Healthy mothers, healthy babies

Here’s a guest post about our project written by Sadhna, an intern at the Canadian High Commission in Delhi. The article was originally published on the High Commission’s “Canada in India” Facebook page. Apparently, I’m still a ‘youth’ — but maybe they’re referring to Sherri!

Healthy mothers, healthy babies: Calgary youth’s dream project

by Canada in India (High Commission of Canada) on Tuesday, 5 June 2012 at 17:46 ·

A Canadian youth has launched a hospital project in an economically-challenged village of Rajasthan that will provide excellent pre and post natal healthcare to local women. The project aims to address high infant and mortality rates, the skewed sex ratio and lack of access to medical facilities for poor patients.

An infant mortality rate of 65 deaths per 1000 live births… A maternal mortality rate of 388 deaths for 100,000 live births… a sex ratio of 861 girls to 1000 boys… deliveries conducted in unhygienic conditions… inadequate facilities for pre and post natal check-ups. These are some of the statistics from the Ganganagar district of Rajasthan. But instead of shaking his head at this challenging reality, a Canadian youth decided to take some concrete steps to improve these conditions.

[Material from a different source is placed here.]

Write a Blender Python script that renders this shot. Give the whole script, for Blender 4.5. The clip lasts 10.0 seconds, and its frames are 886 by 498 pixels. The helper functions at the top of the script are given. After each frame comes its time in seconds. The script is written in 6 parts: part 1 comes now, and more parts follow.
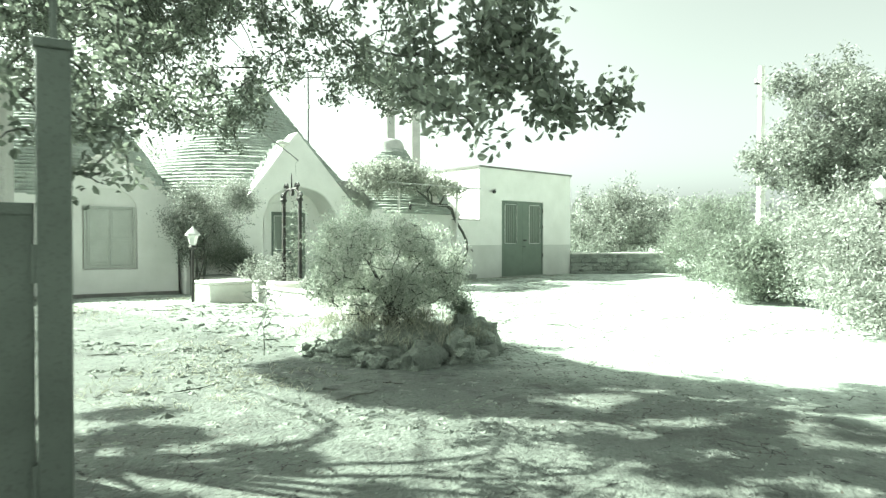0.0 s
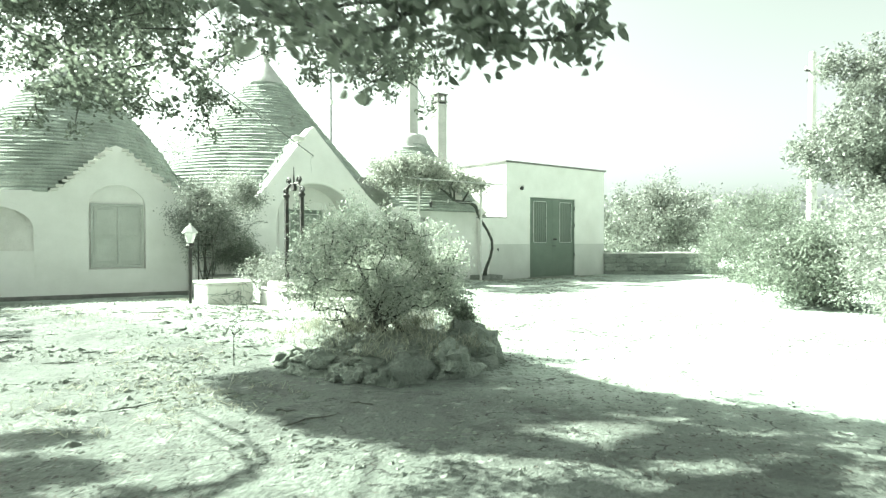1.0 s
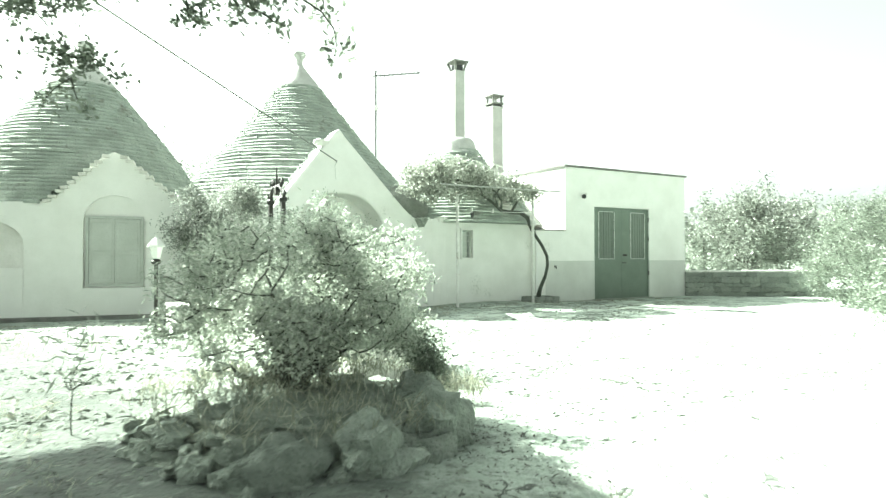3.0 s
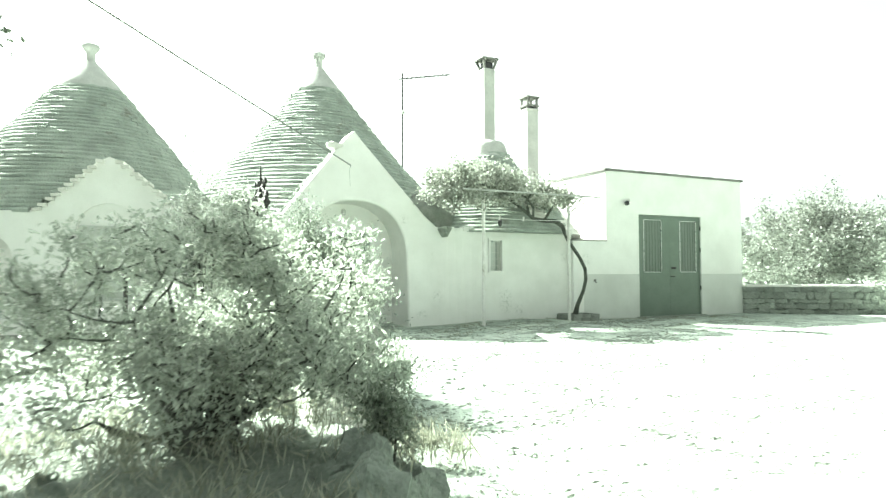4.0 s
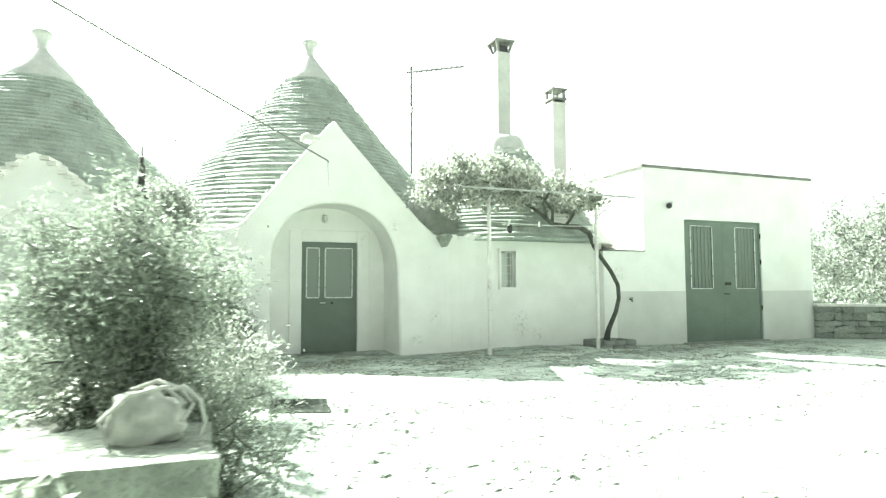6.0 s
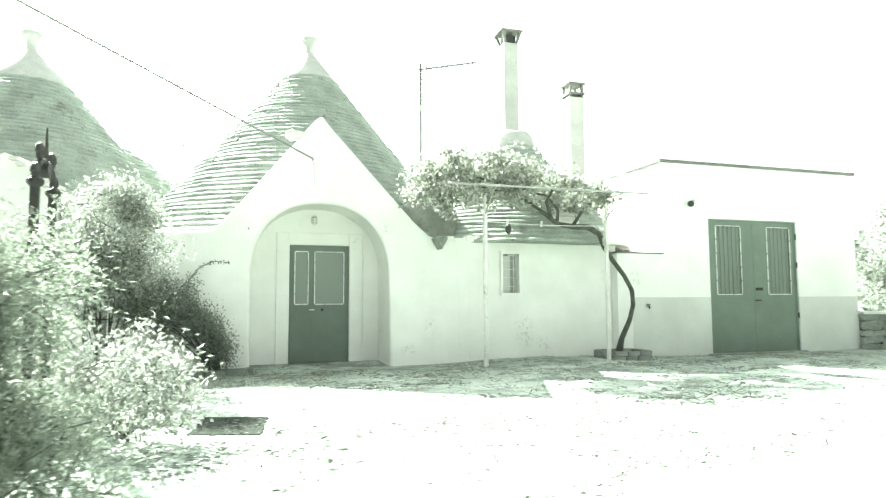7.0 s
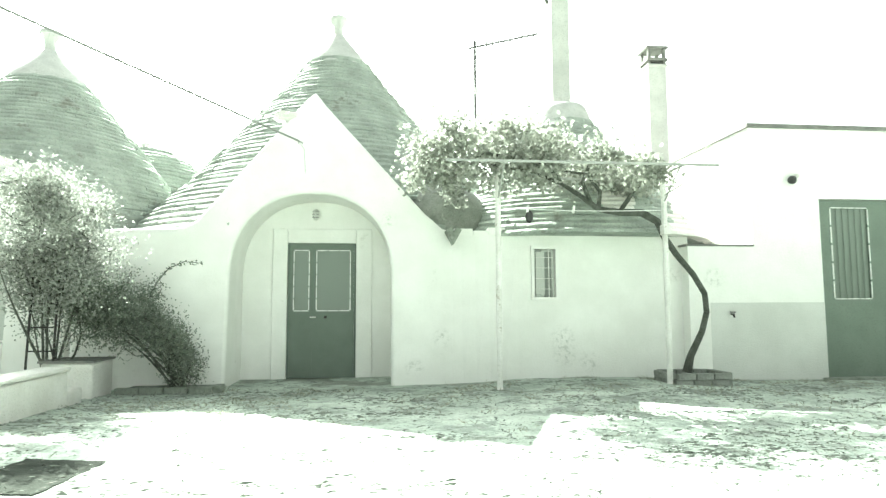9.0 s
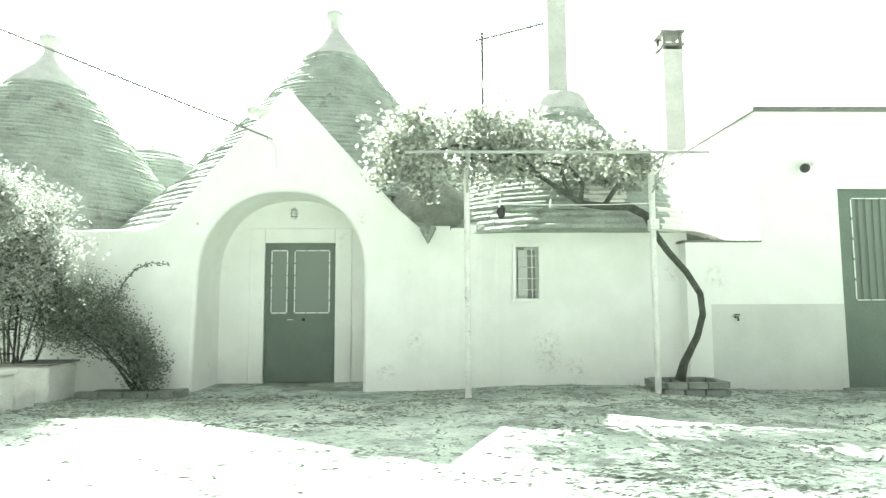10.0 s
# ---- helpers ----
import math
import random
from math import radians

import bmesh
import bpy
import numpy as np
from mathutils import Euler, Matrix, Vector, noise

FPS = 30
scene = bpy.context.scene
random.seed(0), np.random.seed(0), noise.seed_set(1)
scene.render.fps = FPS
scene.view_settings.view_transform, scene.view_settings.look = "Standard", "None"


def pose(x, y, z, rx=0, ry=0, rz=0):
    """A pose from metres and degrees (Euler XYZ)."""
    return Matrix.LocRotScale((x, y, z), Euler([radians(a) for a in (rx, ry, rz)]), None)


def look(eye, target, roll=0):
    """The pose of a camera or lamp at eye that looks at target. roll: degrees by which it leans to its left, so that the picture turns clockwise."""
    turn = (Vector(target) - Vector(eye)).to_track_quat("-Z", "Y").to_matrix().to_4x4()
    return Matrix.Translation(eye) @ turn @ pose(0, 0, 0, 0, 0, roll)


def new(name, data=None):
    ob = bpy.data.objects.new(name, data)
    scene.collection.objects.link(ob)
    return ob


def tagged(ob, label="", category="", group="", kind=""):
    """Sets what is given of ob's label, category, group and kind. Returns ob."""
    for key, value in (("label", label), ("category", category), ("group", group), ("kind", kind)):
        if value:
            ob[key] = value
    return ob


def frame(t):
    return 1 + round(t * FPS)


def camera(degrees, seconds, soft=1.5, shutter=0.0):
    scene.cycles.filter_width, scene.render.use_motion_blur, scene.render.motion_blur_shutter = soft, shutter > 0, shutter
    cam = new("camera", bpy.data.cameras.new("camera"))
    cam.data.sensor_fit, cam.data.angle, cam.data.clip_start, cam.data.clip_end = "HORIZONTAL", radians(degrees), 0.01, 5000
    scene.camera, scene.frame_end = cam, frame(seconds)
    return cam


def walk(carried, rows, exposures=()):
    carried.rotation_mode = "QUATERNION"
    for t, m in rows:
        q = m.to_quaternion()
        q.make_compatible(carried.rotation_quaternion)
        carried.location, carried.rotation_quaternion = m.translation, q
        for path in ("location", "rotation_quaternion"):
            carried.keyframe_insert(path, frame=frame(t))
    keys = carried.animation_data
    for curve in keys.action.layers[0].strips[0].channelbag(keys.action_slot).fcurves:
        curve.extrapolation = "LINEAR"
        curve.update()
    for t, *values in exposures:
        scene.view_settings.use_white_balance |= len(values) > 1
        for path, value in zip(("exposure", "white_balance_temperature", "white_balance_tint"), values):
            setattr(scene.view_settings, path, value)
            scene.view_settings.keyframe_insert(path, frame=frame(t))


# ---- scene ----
cam = camera(70.8, 10.0, 1.3, 0.5)
METRES, EYE, TILT, LEAN, TURN = 12.67, 1.305, 0.8, 0.0, -12.9
ROWS = [
    (0.0, 0.0, 0.0, 0.0, 0.0, -1.58, -0.02),
    (0.5, 0.0182, 0.0321, -0.0012, 1.65, -1.64, -0.01),
    (1.0, 0.0378, 0.0704, -0.0039, 3.63, -1.58, 0.05),
    (1.5, 0.0541, 0.109, -0.0049, 4.9, -1.54, 0.09),
    (2.0, 0.0731, 0.1552, -0.0064, 6.62, -1.24, 0.14),
    (2.5, 0.0902, 0.2037, -0.0083, 9.0, -0.6, 0.2),
    (4.0, 0.1174, 0.3749, -0.0137, 15.53, 1.39, 0.31),
    (4.5, 0.1102, 0.4284, -0.0146, 17.05, 1.98, 0.35),
    (5.0, 0.1053, 0.4836, -0.0159, 18.07, 2.38, 0.39),
    (5.5, 0.1116, 0.5322, -0.0169, 18.96, 2.69, 0.45),
    (6.0, 0.1306, 0.5766, -0.0169, 19.61, 2.99, 0.45),
    (7.5, 0.1819, 0.7078, -0.0232, 26.25, 4.09, 0.6),
    (8.0, 0.1933, 0.7576, -0.0242, 29.18, 4.22, 0.61),
    (8.5, 0.2038, 0.8076, -0.0242, 31.83, 4.3, 0.64),
    (9.0, 0.2196, 0.8625, -0.0253, 35.06, 4.45, 0.7),
    (9.5, 0.2385, 0.9075, -0.0257, 38.06, 4.57, 0.75),
    (10.0, 0.264, 0.946, -0.0265, 39.93, 4.66, 0.77),
]
EXPOSURES = [(0.0, 2.18, 6500, -15), (1.0, 2.28, 6500, -15), (2.5, 2.38, 6500, -14), (4.5, 2.53, 6500, -13), (6.0, 2.67, 6500, -11),
             (7.5, 2.98, 6500, -9), (8.5, 2.94, 6500, -9), (9.3, 2.89, 6500, -9), (10.0, 2.86, 6500, -9)]
walk(cam, [(t, pose(0, 0, EYE, TILT, LEAN, TURN) @ pose(METRES * x, METRES * y, METRES * z, 90 + pitch, roll, yaw)) for t, x, y, z, yaw, pitch, roll in ROWS], EXPOSURES)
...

Mr. Aneel Brar, a post-graduate in political science from McGill University, alongwith his cousin Sherri Shergill, set up a clinic in village 35BB of Ganganagar district. The clinic provides modern and hygienic conditions for treatment and check-ups of expectant mothers and new born babies. The clinic is a precursor to Mata Jai Kaur Hospital (MJKH), named in memory of Mr. Brar’s great-grandmother. Mr. Brar’s grandmother passed away while giving birth to her tenth child. This child, Baldev Shergill, who is also Mr. Brar’s uncle, later migrated to Canada with his brothers and sisters but never forgot the need for medical facilities in his hometown. Mr. Shergill set up the Prominent Homes Charitable Organisation which has provided initial funding for MJKH. Armed with this initial investment from his uncle, Mr. Brar has set out on a mission to improve the maternal and child healthcare facilities in Ganganagar district.

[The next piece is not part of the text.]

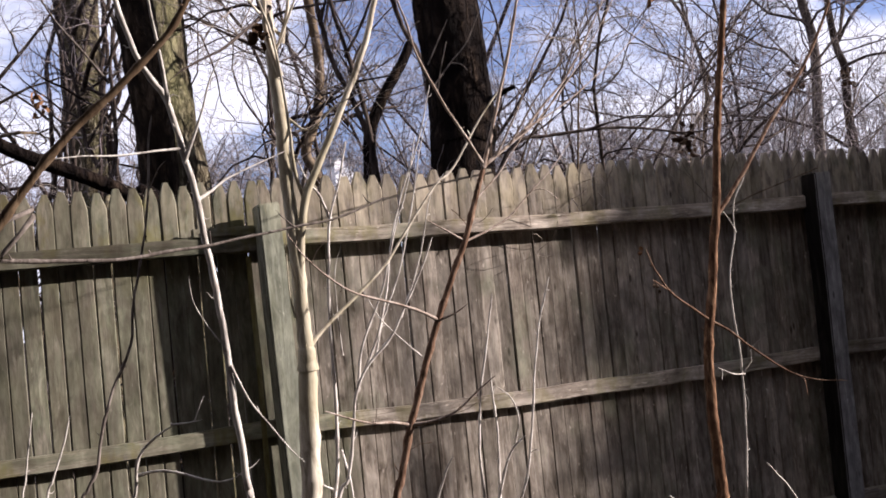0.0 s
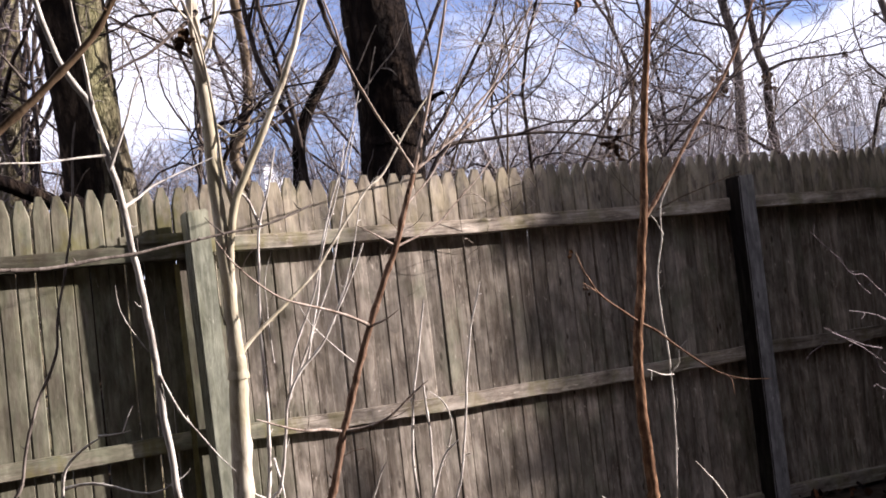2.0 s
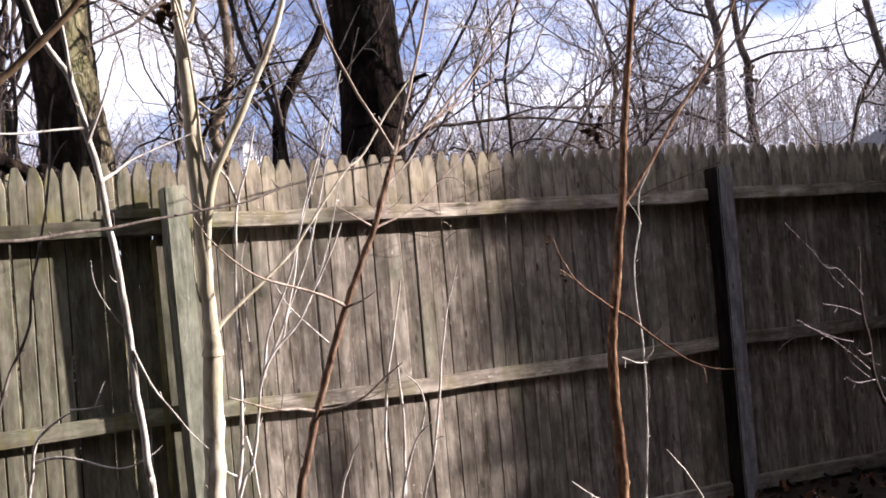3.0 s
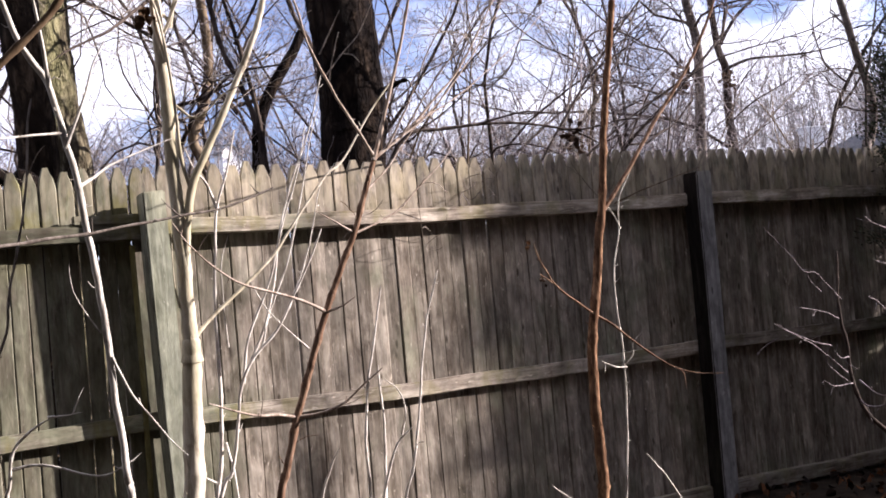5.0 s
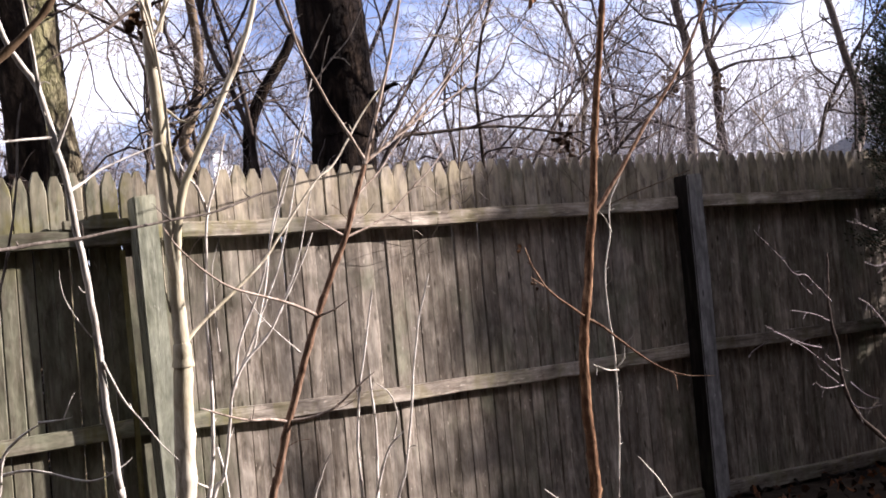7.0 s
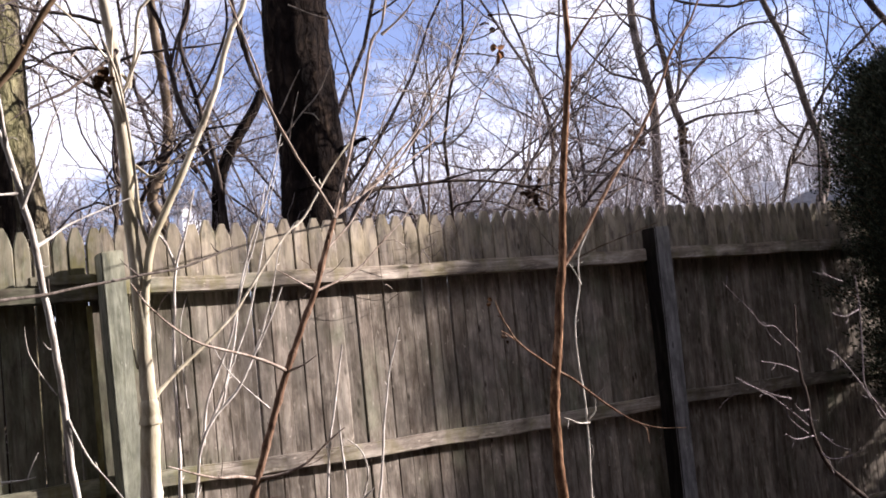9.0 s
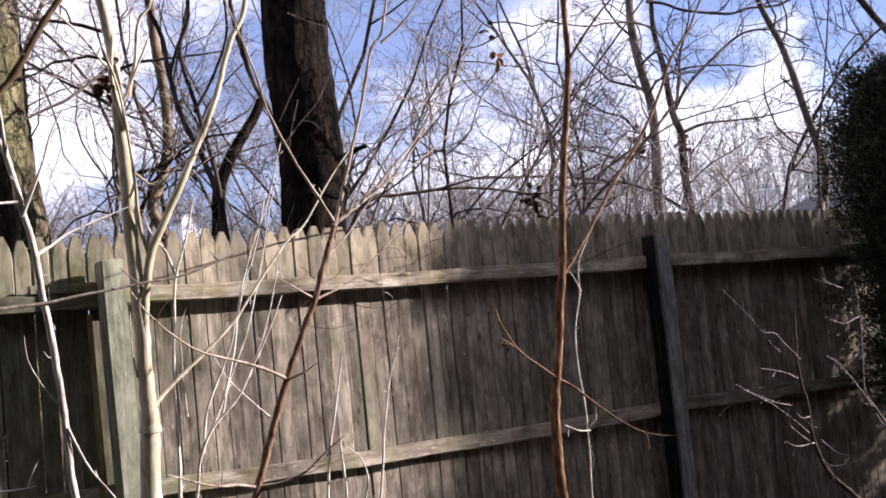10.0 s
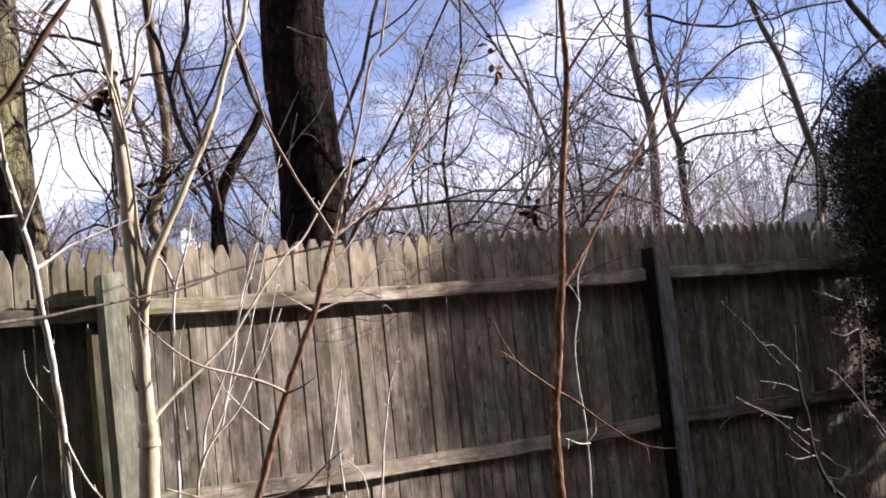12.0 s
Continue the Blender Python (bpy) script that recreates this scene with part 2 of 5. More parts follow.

“I have visited a number of hospitals in Ganganagar, and noticed that the treatment meted out to poor patients is different from that received by the rich patients.” This pained Mr. Brar as the poor were left with no access to good healthcare. He is determined to address this issue at MJKH. “We are trying to come up with a fee structure where treatment can be subsidized for poor patients,” says Mr. Brar.

At present, the clinic caters to about 80 patients a week and is manned by Dr. Renu Makker, Nurse Balkeesh Banu and chemist Rajesh Kumar. All three share Mr. Brar’s vision and are passionate about their work. The hospital’s reputation is slowly spreading by word of mouth as patients who come here are assured quality care. The number of patients has almost doubled since the hospital started in 2010.

There are big plans for the hospital’s expansion. Mr. Brar aims to have a permanent team of doctors and other allied staff at the hospital. He also plans to invite specialists from Canada who will bring with them the latest know-how from the medical world. Recently, Dr. Hillary Lawson, a Canadian physician currently living and practising in Delhi, spent a day at MJKH, treating patients.

Mr. Brar also plans to educate the local people about the necessity of pre and post natal care, the importance of hygiene and hospital deliveries. He also aims to improve the sex ratio in the district by educating parents and spreading awareness. His aim is to assist the Government of Rajasthan in its goal of health for all.

“My goal is make quality healthcare accessible to all. The required technology is available in India and we plan to use it for everyone’s benefit”, says Mr. Brar.

By the end of next year, he plans to expand the hospital so that all facilities are provided at one place.